----- Input -----

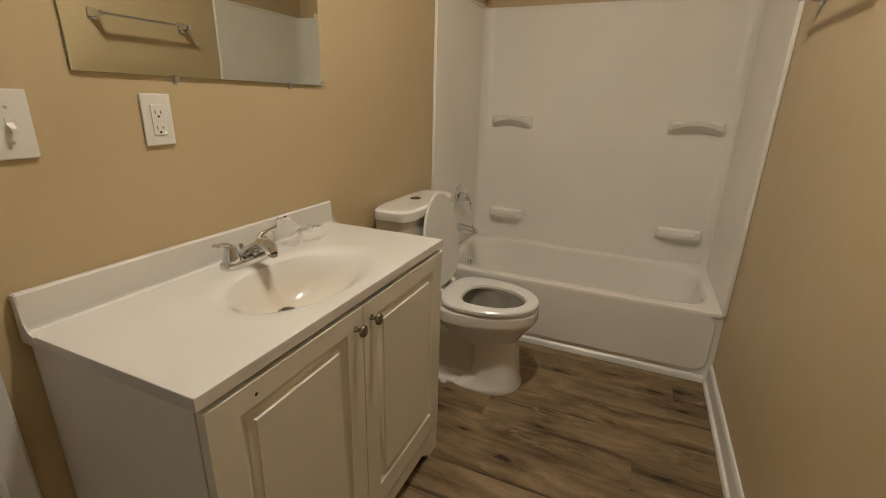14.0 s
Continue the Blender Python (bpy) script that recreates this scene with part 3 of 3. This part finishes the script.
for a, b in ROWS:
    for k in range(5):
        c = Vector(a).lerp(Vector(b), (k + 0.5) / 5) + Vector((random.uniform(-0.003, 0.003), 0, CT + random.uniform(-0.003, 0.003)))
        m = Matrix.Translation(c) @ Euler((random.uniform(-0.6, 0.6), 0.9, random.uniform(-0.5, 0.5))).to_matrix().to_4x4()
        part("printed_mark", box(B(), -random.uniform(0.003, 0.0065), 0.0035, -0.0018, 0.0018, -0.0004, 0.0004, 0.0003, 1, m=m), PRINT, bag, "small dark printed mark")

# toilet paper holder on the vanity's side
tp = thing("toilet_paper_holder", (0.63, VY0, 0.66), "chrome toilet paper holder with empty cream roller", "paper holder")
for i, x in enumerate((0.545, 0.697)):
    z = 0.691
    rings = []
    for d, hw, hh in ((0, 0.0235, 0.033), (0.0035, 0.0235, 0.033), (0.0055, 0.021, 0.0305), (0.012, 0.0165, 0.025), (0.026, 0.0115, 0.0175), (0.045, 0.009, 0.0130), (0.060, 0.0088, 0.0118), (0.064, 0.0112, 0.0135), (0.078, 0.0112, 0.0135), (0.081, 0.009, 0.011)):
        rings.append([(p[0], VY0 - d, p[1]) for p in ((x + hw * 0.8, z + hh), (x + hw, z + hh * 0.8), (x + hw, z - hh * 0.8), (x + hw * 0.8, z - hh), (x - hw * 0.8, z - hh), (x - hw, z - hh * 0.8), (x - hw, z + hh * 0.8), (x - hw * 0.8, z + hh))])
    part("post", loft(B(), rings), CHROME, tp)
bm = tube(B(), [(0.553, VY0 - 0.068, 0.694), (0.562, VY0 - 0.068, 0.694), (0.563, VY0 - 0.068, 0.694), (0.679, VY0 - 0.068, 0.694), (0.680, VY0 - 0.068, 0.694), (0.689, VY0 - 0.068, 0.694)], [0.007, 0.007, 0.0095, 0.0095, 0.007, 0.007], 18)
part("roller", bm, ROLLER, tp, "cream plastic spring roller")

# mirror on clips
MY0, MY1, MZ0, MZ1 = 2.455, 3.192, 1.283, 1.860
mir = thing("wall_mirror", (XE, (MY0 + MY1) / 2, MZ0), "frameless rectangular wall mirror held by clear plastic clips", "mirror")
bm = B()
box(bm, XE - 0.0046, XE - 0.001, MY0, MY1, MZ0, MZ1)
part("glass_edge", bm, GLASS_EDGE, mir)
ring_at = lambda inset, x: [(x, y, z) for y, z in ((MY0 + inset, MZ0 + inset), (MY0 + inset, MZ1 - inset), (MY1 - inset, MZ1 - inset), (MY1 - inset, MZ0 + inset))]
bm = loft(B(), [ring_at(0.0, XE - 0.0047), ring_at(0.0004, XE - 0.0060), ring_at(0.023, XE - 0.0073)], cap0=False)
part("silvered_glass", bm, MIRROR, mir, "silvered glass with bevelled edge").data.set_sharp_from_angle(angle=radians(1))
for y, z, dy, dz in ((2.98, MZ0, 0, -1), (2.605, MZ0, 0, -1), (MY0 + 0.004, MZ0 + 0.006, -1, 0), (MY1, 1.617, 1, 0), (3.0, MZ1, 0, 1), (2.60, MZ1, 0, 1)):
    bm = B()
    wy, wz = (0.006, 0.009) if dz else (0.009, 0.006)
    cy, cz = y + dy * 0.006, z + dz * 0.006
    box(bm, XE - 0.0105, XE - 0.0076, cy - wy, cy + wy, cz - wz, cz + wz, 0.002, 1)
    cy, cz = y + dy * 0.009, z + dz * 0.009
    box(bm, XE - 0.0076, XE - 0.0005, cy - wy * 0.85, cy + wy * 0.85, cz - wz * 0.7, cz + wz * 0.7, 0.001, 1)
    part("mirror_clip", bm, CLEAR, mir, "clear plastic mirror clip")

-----
----- Input -----

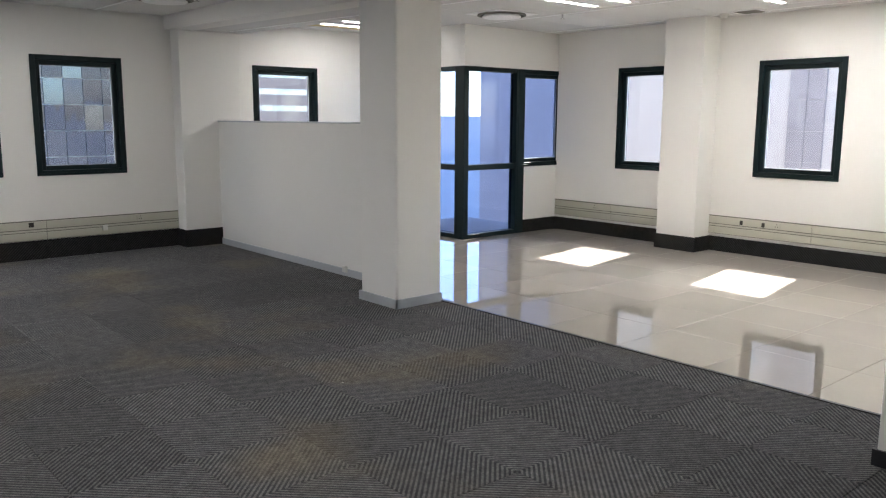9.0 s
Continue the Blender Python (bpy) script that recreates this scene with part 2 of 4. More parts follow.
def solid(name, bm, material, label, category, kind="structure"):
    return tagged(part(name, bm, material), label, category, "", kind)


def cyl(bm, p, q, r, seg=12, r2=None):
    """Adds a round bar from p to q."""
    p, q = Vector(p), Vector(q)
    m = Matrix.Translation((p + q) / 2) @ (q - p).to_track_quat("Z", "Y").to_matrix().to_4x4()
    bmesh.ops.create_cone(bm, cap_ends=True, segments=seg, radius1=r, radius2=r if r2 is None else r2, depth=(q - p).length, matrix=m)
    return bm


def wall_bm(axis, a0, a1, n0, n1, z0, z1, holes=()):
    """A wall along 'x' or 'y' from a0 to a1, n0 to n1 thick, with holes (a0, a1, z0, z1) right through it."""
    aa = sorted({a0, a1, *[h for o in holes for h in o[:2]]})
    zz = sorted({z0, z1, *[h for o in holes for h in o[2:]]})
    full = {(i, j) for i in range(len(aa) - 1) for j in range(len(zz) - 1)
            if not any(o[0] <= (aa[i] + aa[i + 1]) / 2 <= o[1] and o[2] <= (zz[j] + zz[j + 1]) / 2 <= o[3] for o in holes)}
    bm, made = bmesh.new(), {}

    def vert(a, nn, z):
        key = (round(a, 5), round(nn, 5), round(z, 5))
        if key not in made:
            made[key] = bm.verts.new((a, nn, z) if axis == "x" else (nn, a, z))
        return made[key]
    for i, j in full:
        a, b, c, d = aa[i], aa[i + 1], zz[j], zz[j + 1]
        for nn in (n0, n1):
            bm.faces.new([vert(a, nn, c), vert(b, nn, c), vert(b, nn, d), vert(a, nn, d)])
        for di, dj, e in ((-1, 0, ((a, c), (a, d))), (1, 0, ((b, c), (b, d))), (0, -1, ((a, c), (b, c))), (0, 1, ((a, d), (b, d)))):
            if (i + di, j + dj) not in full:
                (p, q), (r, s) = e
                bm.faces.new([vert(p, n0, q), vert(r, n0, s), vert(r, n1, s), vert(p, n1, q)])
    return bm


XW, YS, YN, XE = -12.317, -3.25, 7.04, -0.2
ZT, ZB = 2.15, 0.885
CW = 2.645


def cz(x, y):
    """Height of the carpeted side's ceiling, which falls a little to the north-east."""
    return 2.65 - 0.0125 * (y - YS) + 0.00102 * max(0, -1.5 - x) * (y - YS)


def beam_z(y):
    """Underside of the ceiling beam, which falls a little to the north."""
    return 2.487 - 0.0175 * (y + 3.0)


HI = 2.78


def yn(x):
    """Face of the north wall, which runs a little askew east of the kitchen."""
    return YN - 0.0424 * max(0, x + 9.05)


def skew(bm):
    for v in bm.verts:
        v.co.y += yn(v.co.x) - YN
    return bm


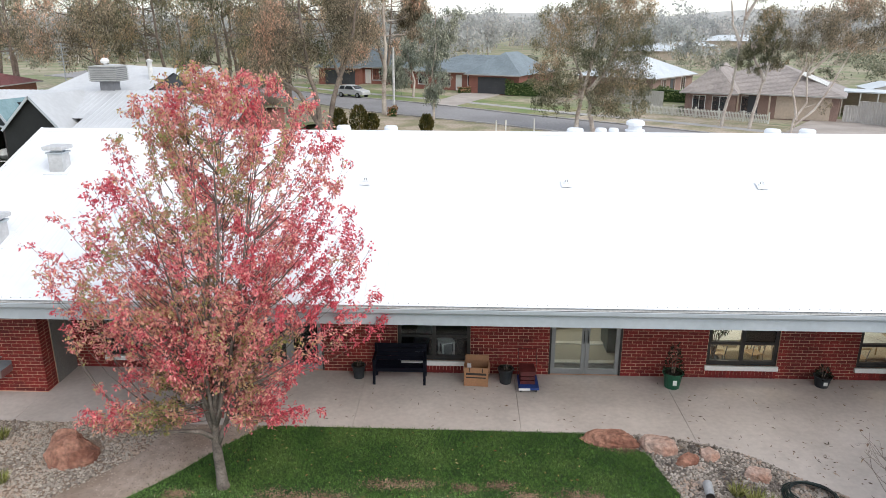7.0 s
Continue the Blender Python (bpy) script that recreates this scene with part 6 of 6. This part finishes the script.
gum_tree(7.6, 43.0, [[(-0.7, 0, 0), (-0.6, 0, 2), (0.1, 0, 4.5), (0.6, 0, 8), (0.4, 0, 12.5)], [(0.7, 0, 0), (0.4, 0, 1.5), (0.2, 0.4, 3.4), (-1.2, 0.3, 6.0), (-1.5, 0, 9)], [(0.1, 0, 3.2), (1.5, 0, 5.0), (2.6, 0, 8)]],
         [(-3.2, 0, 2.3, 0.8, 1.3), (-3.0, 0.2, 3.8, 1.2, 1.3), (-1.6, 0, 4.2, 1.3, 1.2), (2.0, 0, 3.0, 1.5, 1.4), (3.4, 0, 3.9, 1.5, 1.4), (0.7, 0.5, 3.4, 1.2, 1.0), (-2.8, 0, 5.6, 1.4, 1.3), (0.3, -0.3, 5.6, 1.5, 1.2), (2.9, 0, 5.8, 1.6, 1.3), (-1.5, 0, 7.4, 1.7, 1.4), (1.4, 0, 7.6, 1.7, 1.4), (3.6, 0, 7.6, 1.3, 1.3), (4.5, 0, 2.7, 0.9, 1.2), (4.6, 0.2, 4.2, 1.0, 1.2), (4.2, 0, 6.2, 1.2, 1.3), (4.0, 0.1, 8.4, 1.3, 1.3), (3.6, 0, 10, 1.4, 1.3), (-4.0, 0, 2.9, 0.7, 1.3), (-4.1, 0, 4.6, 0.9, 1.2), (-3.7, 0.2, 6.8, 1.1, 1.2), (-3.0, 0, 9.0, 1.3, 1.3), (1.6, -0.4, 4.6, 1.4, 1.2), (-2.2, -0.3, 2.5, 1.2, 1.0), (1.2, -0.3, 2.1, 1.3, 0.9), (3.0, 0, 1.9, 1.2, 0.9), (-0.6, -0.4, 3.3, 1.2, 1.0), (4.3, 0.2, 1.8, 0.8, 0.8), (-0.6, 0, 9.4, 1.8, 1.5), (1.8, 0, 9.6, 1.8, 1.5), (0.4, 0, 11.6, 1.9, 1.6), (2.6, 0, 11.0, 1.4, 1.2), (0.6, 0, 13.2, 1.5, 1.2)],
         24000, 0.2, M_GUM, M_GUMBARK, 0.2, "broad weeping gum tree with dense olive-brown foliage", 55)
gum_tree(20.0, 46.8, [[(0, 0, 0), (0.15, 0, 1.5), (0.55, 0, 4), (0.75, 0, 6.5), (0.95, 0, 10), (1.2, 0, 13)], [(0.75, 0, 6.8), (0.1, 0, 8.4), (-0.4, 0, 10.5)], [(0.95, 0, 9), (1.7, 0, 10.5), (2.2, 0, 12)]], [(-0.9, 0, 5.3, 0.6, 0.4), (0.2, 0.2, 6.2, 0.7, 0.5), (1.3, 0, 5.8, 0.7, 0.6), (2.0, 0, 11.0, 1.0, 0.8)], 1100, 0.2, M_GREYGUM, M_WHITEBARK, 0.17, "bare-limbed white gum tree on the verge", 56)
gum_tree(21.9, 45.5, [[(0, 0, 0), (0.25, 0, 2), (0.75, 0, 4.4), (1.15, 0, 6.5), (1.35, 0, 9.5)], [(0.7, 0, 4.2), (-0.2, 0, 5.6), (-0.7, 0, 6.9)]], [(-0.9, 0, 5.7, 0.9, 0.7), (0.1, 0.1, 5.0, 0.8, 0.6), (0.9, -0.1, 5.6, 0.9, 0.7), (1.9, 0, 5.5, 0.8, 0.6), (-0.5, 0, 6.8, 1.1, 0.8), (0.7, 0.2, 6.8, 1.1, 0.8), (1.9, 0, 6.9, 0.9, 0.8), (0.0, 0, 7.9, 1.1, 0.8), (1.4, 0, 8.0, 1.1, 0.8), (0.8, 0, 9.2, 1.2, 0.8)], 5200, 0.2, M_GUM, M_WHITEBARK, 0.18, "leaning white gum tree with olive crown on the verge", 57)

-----
----- Input -----

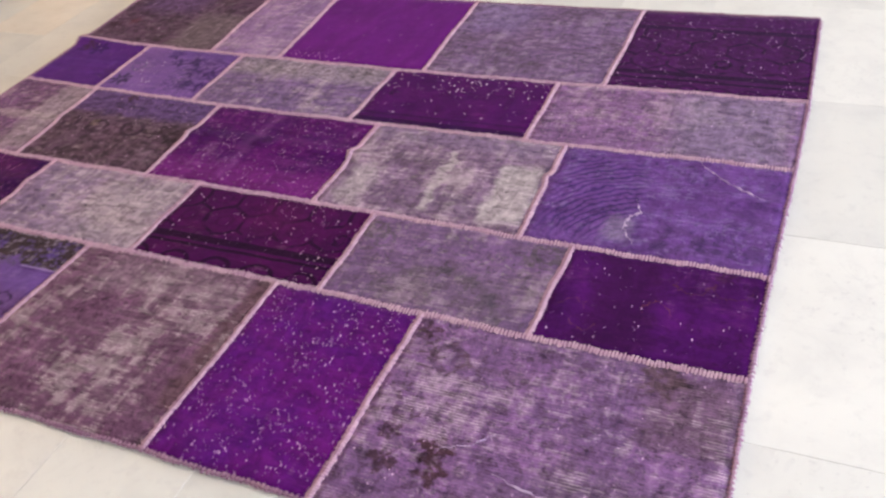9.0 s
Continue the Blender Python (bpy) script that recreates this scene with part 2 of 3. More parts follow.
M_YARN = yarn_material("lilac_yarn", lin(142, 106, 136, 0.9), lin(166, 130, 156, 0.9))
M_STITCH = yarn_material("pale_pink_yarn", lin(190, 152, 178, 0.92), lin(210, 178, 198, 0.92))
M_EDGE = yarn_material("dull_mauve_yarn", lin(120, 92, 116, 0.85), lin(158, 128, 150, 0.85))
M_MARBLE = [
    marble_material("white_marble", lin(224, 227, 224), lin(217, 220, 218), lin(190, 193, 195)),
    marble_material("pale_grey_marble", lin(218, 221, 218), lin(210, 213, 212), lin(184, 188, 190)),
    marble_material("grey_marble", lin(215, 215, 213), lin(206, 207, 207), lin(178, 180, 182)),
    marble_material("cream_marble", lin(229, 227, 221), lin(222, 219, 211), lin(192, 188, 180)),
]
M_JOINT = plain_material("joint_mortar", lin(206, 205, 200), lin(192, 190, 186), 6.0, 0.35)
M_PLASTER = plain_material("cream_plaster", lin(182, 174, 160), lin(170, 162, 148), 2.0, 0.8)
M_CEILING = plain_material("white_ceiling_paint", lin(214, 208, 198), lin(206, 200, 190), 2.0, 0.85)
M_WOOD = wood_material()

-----

Instructions for the task: From the material above, copy each line that includes the word "follow".

Answer to the exercise:
Continue the Blender Python (bpy) script that recreates this scene with part 2 of 4. More parts follow.
Continue the Blender Python (bpy) script that recreates this scene with part 2 of 3. More parts follow.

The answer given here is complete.